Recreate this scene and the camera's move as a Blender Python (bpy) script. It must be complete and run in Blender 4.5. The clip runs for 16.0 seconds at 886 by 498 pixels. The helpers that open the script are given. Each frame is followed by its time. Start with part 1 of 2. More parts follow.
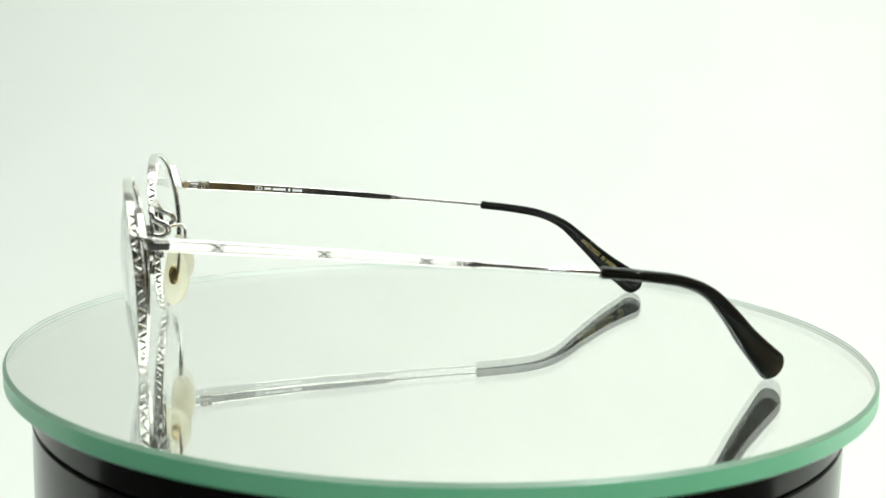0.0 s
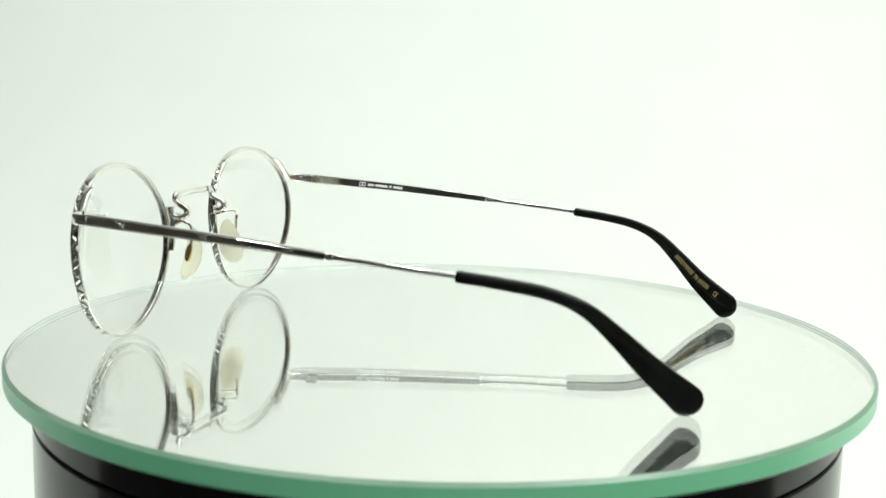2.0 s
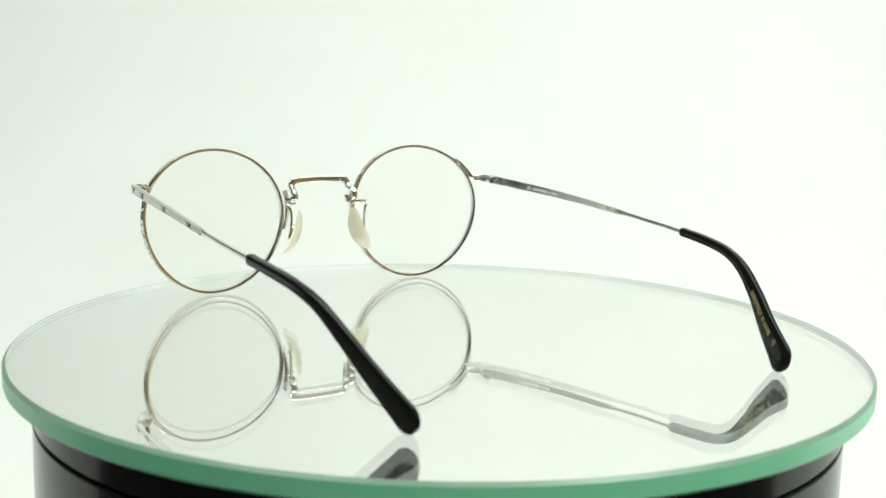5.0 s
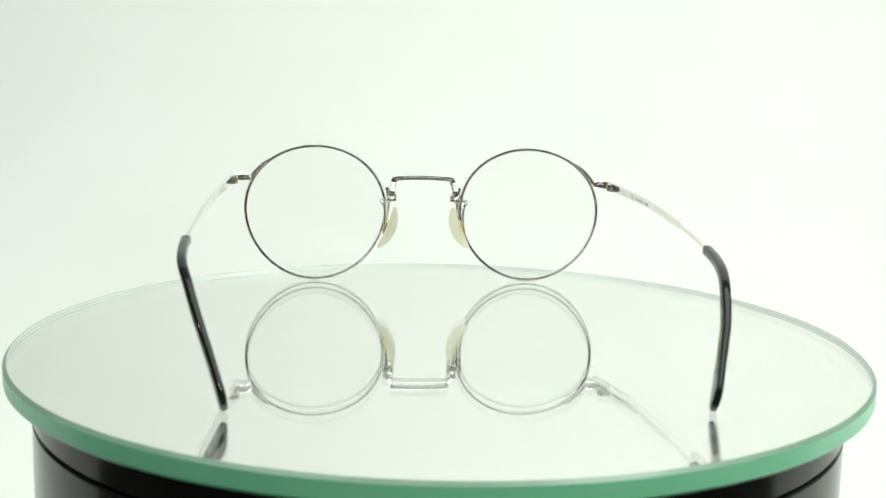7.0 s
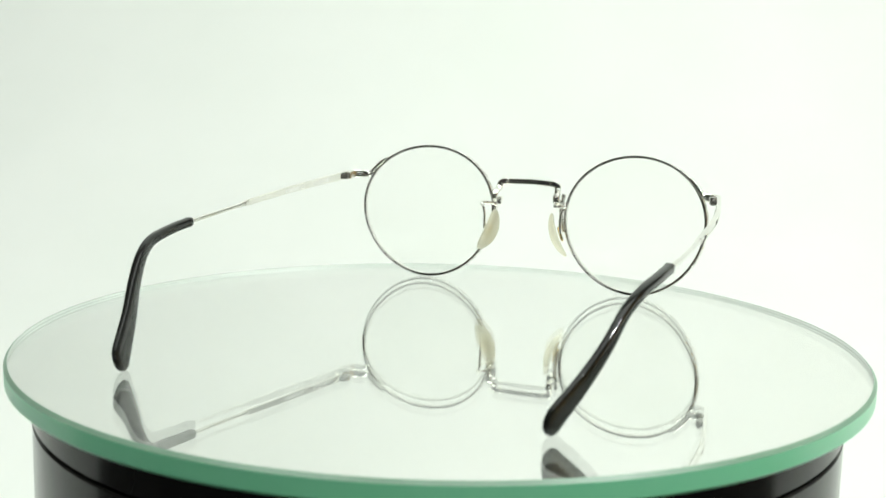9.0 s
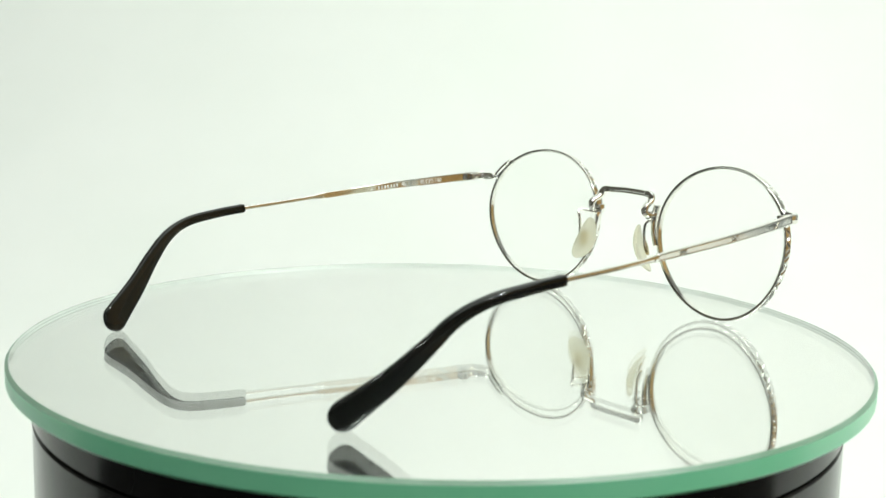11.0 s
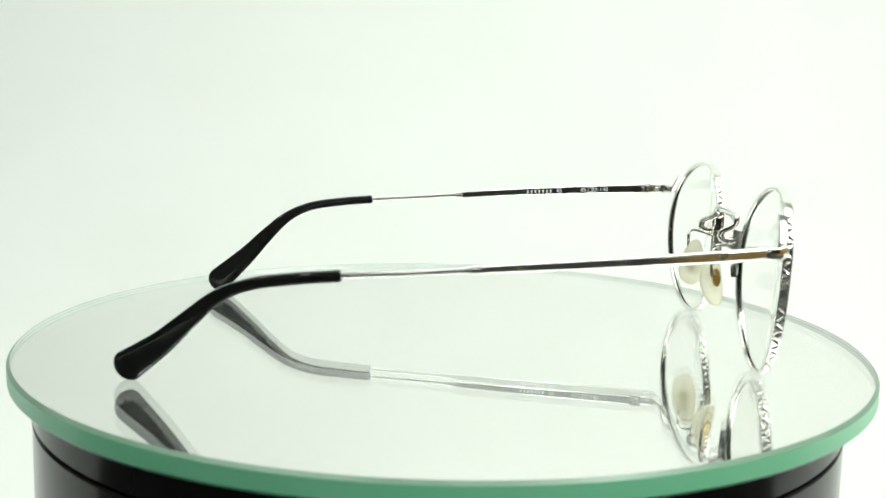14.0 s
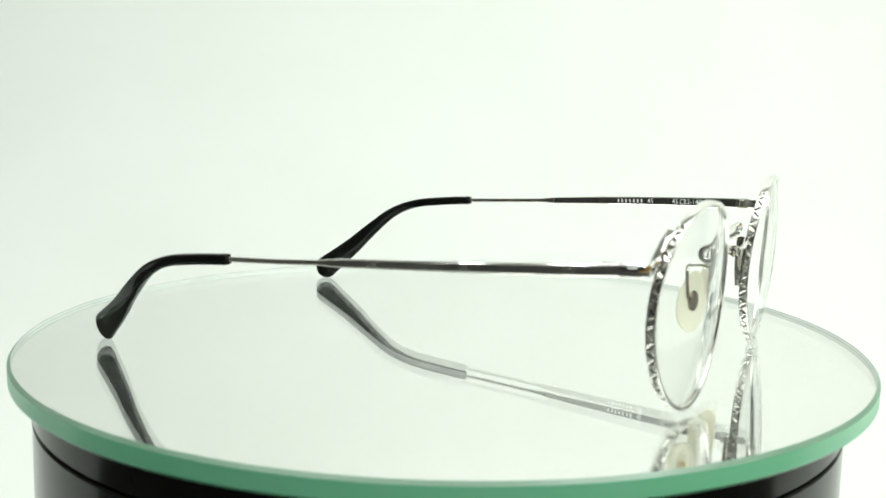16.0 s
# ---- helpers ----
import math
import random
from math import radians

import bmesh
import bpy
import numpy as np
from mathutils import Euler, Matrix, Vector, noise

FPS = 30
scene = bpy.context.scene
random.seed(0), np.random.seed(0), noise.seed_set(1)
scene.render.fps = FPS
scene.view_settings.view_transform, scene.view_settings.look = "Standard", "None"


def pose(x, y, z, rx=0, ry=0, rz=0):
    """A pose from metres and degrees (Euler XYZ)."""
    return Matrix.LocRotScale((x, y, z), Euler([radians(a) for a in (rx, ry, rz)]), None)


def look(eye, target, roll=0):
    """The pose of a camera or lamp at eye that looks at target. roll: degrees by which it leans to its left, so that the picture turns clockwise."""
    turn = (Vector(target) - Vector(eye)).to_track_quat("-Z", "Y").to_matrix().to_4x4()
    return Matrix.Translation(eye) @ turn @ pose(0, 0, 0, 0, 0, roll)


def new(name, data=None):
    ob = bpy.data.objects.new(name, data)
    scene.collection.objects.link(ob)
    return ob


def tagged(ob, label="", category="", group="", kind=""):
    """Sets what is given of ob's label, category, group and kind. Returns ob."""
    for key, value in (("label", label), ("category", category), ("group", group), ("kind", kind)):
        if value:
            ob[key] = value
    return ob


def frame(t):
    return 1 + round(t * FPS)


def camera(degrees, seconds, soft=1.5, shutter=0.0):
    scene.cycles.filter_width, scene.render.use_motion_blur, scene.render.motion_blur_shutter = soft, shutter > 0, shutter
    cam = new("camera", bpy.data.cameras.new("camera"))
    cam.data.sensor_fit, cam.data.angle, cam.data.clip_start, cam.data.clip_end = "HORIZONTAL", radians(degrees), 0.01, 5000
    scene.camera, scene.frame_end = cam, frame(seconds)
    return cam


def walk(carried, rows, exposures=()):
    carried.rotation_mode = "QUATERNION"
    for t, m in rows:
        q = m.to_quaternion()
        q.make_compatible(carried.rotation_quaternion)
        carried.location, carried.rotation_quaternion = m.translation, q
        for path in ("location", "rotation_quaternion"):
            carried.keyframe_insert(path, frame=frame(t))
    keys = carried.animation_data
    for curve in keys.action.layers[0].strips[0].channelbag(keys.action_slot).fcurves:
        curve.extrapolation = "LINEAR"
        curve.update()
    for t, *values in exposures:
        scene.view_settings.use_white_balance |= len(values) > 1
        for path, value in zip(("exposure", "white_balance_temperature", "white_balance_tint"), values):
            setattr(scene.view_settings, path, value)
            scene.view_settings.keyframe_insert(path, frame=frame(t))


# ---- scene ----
____
WORK TO COMPLETE: Go from the first line of the data above to the line containing "scene = bpy.context.scene" and retype exactly those lines, both included, but none of the pictures.

SOLUTION TO THE PROBLEM:
Recreate this scene and the camera's move as a Blender Python (bpy) script. It must be complete and run in Blender 4.5. The clip runs for 16.0 seconds at 886 by 498 pixels. The helpers that open the script are given. Each frame is followed by its time. Start with part 1 of 2. More parts follow.
0.0 s
2.0 s
5.0 s
7.0 s
9.0 s
11.0 s
14.0 s
16.0 s
# ---- helpers ----
import math
import random
from math import radians

import bmesh
import bpy
import numpy as np
from mathutils import Euler, Matrix, Vector, noise

FPS = 30
scene = bpy.context.scene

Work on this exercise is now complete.